For William F. Torpey, grandson of the bare-knuckled boxer, once the toast of Yonkers and winner of the county lightweight championship in 1911-1912, it was the culmination of a long personal quest to ensure his grandfather was memorialized in proper fashion.

“When I learned that he was here in the cemetery and I found that he had no stone and no marker, no anything, I was kind of devastated,” Torpey said. “So I wrote to the (Dr. Theodore A.) Atlas Foundation of Staten Island and they said they would provide a tombstone for him.” The Atlas Foundation worked with Ring 8 of the Veteran Boxers Association of New York and Artists Memorial Monuments of Staten Island to acquire the tombstone and it was recently installed at the top of a gentle incline. Friends and family gathered on the hottest day of the year for a brief dedication ceremony presided over by Father George J. Kuhn, pastor of St. Joseph’s parish.
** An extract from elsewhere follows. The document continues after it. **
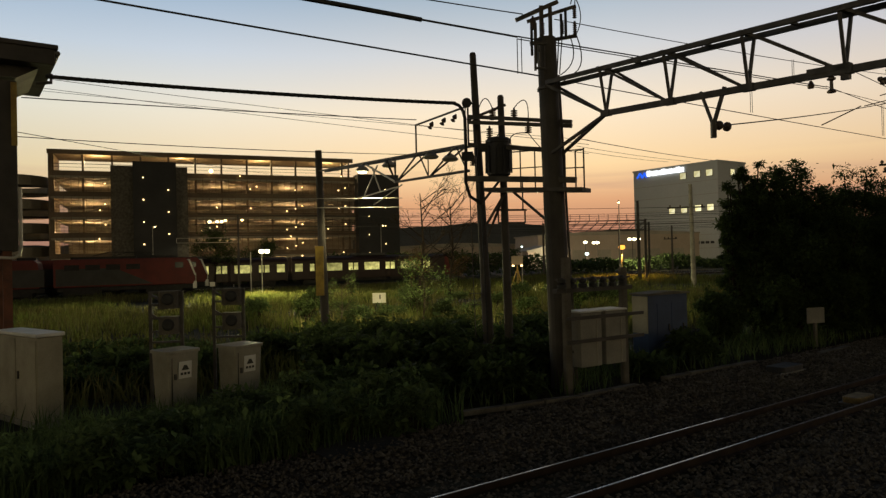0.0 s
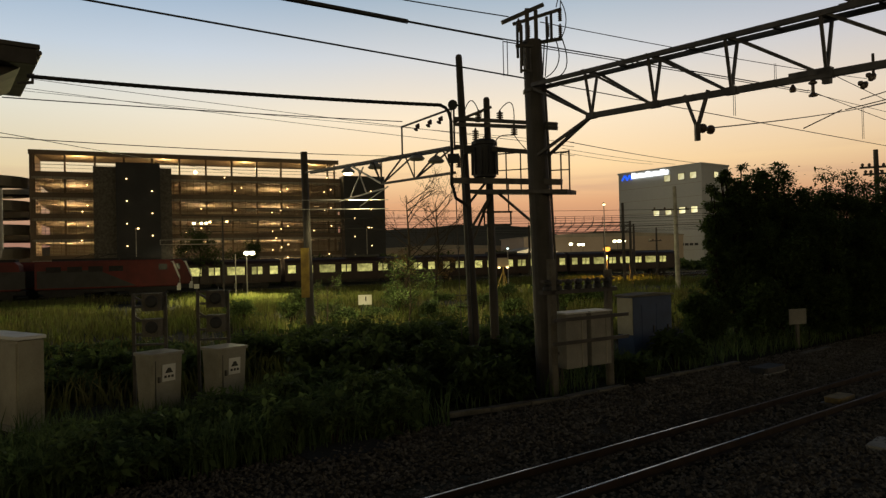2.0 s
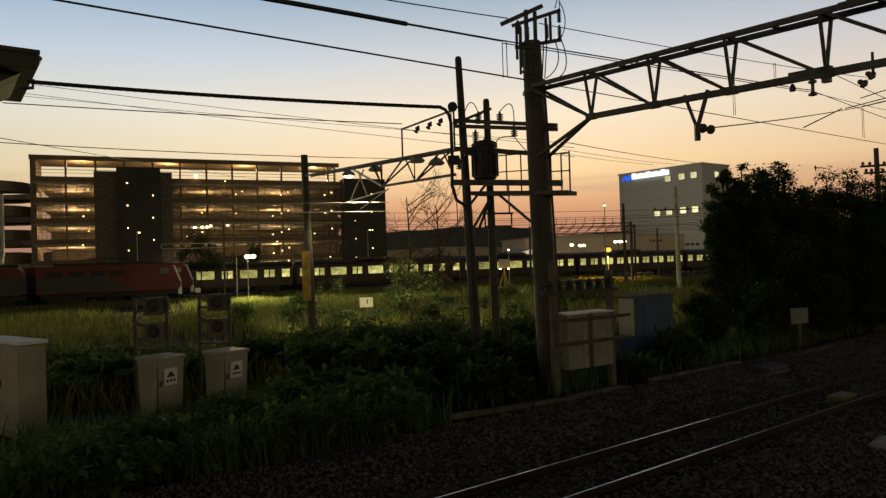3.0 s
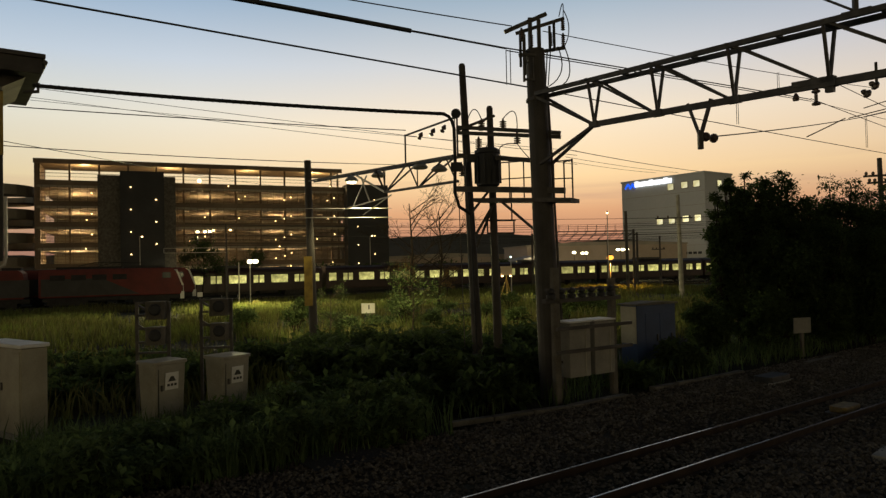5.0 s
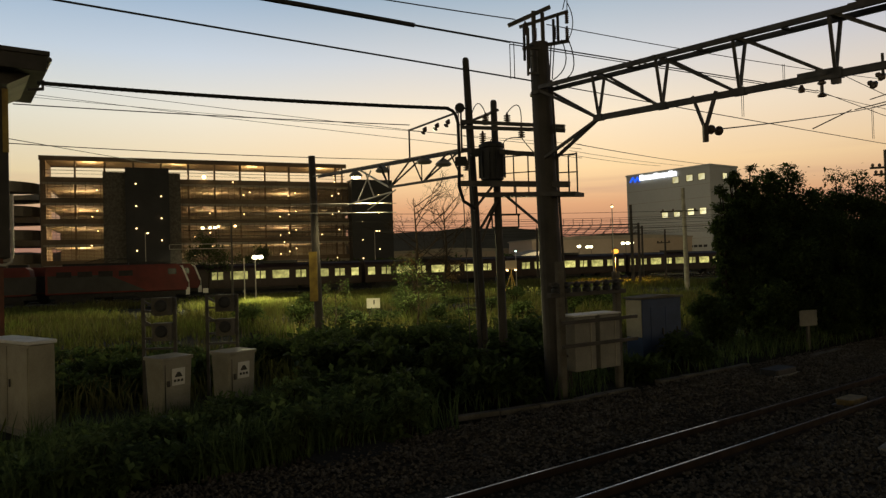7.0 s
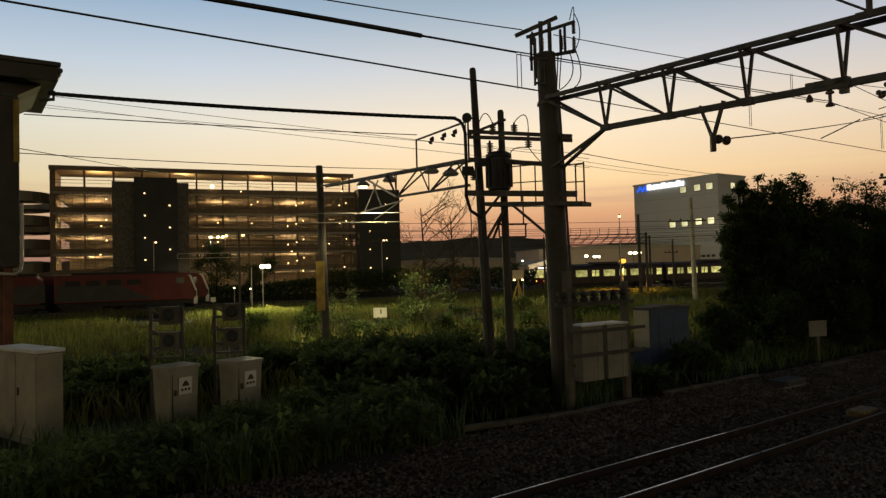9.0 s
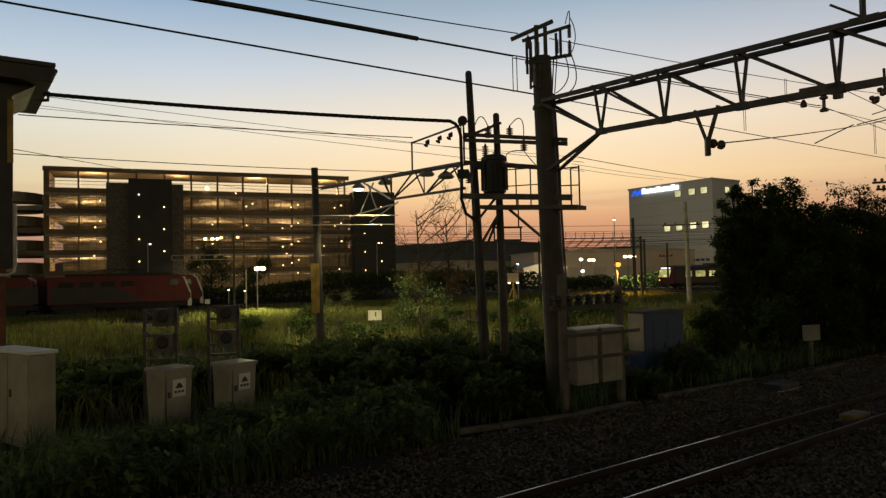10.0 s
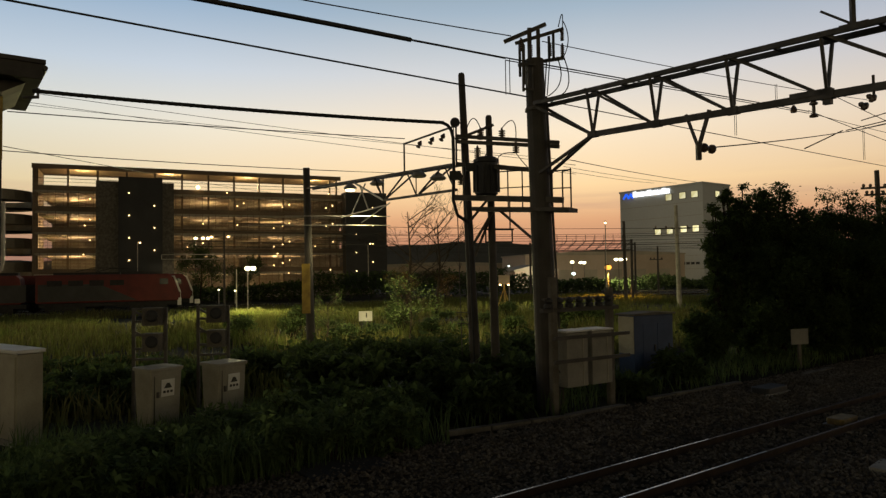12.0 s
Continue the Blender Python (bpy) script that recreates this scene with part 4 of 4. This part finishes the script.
def hooded_cabinet():
    m = Matrix.Translation((5.75, 20.5, -0.1)) @ Matrix.Rotation(math.radians(33), 4, "Z")
    t = thing("substation_cabinet", "cabinet with a cream side and dark blue doors", "cabinet", "lineside cabinets", m=m)
    part("body", Build().box((0.75, 0.2, 1.0), (1.75, 0.62, 2.0)), "blue", t, "dark blue painted body", bevel=0.02)
    part("side_panel", Build().box((-0.14, 0.2, 1.42), (0.03, 0.58, 1.1)), "cream", t, "cream side panel")
    part("lid", Build().extrude([(-0.95, 0), (0.95, 0), (0.95, 0.05), (0.0, 0.1), (-0.95, 0.05)], 0.74, pose(0.75, 0.2, 2.0)), "oldconcrete", t, "shallow ridged sheet lid", bevel=0.01)
    for x in (0.55, 1.2):
        d = part("door", Build().box((x, -0.11, 0.95), (0.6, 0.02, 1.6)), "blue", t)
        part("handle", Build().box((x + 0.2, -0.14, 1.0), (0.03, 0.04, 0.2)), "steel", d)


hooded_cabinet()


def plate_sign():
    m = Matrix.Translation((12.0, 23.0, -0.1)) @ Matrix.Rotation(math.radians(15), 4, "Z")
    t = thing("marker_sign", "weathered grey square marker plate on a short post", "sign", m=m)
    part("post", Build().box((0.02, 0.05, 0.4), (0.1, 0.08, 0.85)), "oldconcrete", t)
    part("plate", Build().box((0, 0, 1.05), (0.7, 0.03, 0.52), ch=0.005), "panel", t, "pale blank plate", bevel=0.008)
    m = Matrix.Translation((-4.48, 40, -0.1))
    t = thing("marker_sign", "small pale marker board standing in the meadow grass", "sign", m=m)
    part("post", Build().box((0, 0.03, 0.4), (0.07, 0.05, 0.9)), "steel", t)
    part("plate", Build().box((0, 0, 0.92), (0.78, 0.03, 0.58)), "white", t, "pale board", bevel=0.01)
    part("mark", Build().box((0.05, -0.02, 0.98), (0.07, 0.012, 0.26)), "ink", t)
    # added plate and post stand in for a white fitting on the locomotive's nose
    t = thing("marker_sign", "white plate standing in for a fitting on the second locomotive's nose", "sign", m=Matrix.Translation((-22.9, 64, -0.1)))
    part("post", Build().box((0, 0.03, 0.5), (0.06, 0.05, 1.0)), "steel", t)
    part("plate", Build().box((0, 0, 1.1), (0.5, 0.03, 0.42)), "white", t, "white plate", bevel=0.01)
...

“He was great boxer. He fought well over 100 matches all over this area and quite a bit of the country,” Torpey told CNY, “He fought all the champions, the best boxers of his day, Benny Leonard, Mickey Walker. He didn’t have a great record but he was a very tough boxer.”

Born in Dungarvan, County Waterford, Ireland, Hogan came to Yonkers when he was 15. He fought his first fight in a boxing exhibition at notorious Sing Sing prison. He was known as a very difficult man to put down. That toughness, win or lose, soon made him a local favorite and earned him bouts against top contenders. As his 18-year career in boxing advanced, he gained a reputation as a formidable “trial horse” opponent for promising young boxers. Before retiring in 1928 he returned to his native Ireland to win the lightweight title there. Hogan died in 1959 of pneumonia; he was 68.

Torpey, born in 1935, never saw his grandfather fight. His memories of him are more of a grandfatherly nature.

“He would take me to Nedicks and buy me an orange drink or a hot dog,” Torpey recalled. “At the time he was long separated from my grandmother whom I lived with about eight years. I was too young to talk about adult things. I was 10 or 12 at that time, so that’s how I knew him.”

Among the guests at the dedication was Hogan’s great-great grandson, John Hogan IV, a young boxer who trains under the auspices of the Yonkers Police Athletic League. Hogan, 24, with a 9-2 record, has his sites set firmly on the Golden Gloves and he believes that his relative’s spirit is with him every time he enters the ring.

“I believe that the spirit can live through other family members and can live though future generations,” he explained. “And I think that some of him is living through me. I’ve got his fighting spirit.”

Torpey can see another resemblance between his grandfather and his young cousin. “You look at his face,” said Torpey with evident pride. “If Shamus was that age, you’d say it was him.”